── Provided material ──

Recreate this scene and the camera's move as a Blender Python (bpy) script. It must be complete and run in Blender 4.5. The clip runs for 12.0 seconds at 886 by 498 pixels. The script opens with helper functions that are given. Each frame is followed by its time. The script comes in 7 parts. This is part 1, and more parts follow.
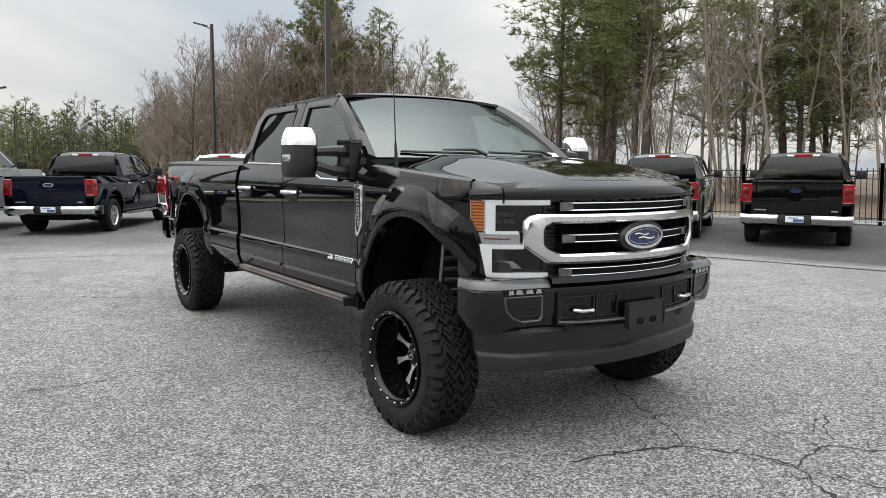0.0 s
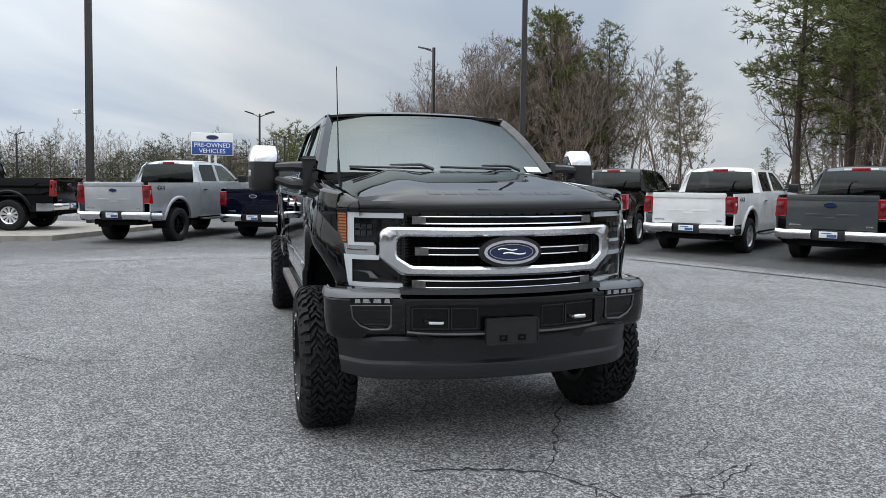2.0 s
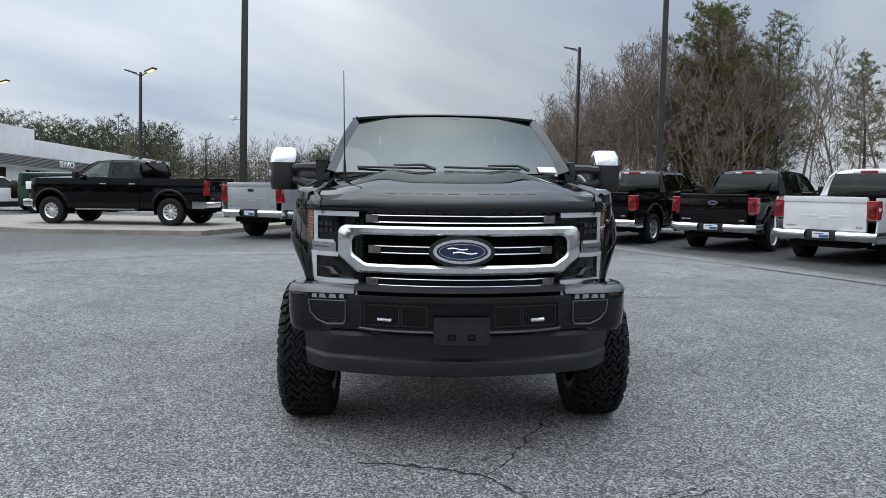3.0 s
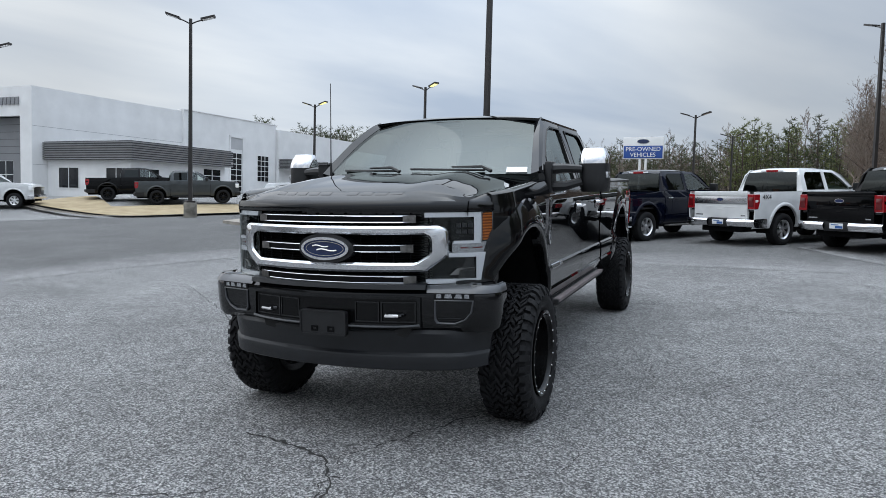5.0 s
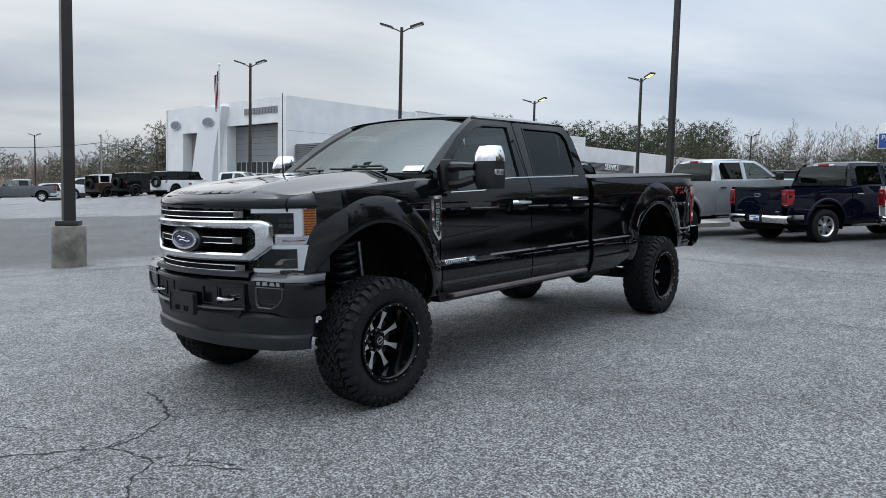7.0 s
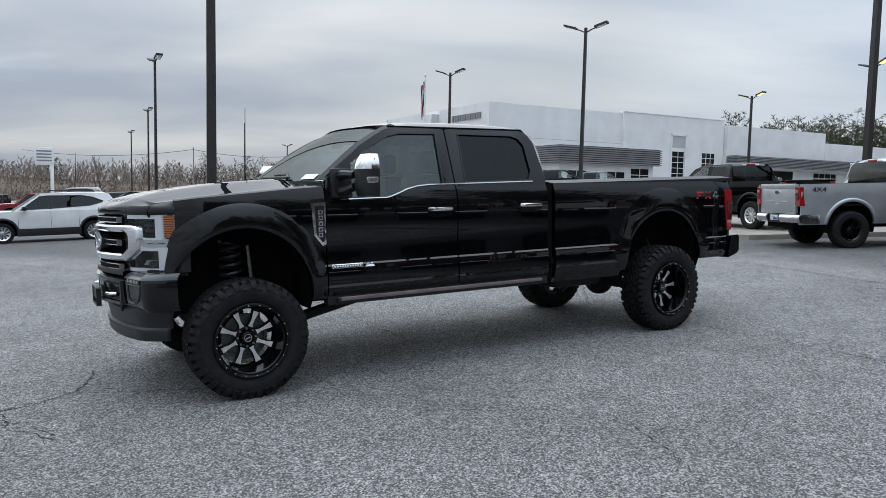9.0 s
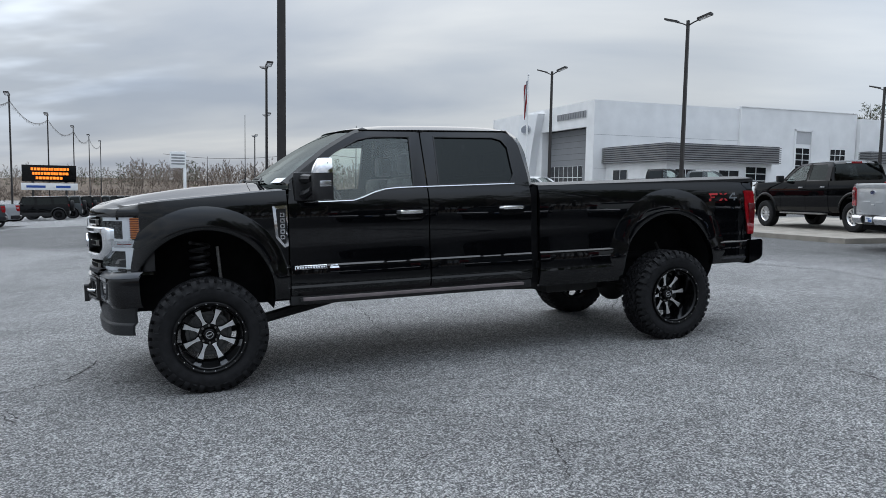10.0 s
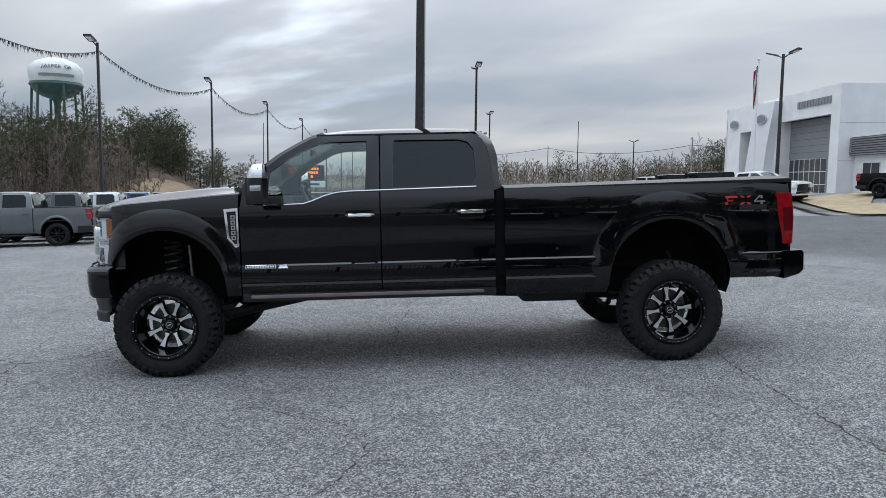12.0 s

───
── Provided material ──

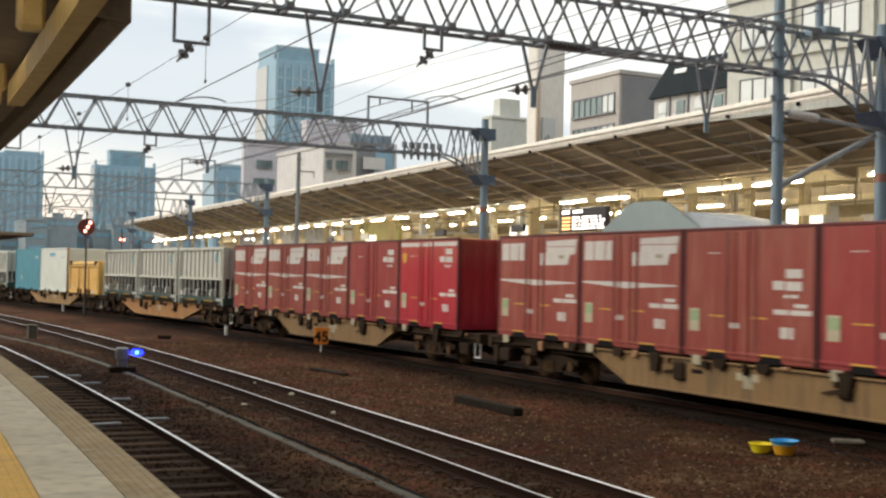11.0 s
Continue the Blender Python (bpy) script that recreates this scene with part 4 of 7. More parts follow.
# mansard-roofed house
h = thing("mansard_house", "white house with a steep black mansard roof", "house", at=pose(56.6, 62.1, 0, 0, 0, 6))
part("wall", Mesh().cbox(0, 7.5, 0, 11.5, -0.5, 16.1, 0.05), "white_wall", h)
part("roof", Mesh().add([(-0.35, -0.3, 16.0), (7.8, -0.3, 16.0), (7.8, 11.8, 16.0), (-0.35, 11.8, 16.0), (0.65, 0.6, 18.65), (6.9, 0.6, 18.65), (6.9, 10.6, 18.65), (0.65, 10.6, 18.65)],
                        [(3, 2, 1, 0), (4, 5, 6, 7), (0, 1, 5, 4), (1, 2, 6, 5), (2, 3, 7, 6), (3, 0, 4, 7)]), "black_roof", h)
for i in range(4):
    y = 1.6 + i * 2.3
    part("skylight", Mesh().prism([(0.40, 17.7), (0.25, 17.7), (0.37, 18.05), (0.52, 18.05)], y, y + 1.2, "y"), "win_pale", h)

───

Problem requirements
Output the lines of the records above exactly as they appear, from the line containing "Continue the Blender" through the line containing "18.05)], y, y".

Exercise answer
Continue the Blender Python (bpy) script that recreates this scene with part 4 of 7. More parts follow.
# mansard-roofed house
h = thing("mansard_house", "white house with a steep black mansard roof", "house", at=pose(56.6, 62.1, 0, 0, 0, 6))
part("wall", Mesh().cbox(0, 7.5, 0, 11.5, -0.5, 16.1, 0.05), "white_wall", h)
part("roof", Mesh().add([(-0.35, -0.3, 16.0), (7.8, -0.3, 16.0), (7.8, 11.8, 16.0), (-0.35, 11.8, 16.0), (0.65, 0.6, 18.65), (6.9, 0.6, 18.65), (6.9, 10.6, 18.65), (0.65, 10.6, 18.65)],
                        [(3, 2, 1, 0), (4, 5, 6, 7), (0, 1, 5, 4), (1, 2, 6, 5), (2, 3, 7, 6), (3, 0, 4, 7)]), "black_roof", h)
for i in range(4):
    y = 1.6 + i * 2.3
    part("skylight", Mesh().prism([(0.40, 17.7), (0.25, 17.7), (0.37, 18.05), (0.52, 18.05)], y, y + 1.2, "y"), "win_pale", h)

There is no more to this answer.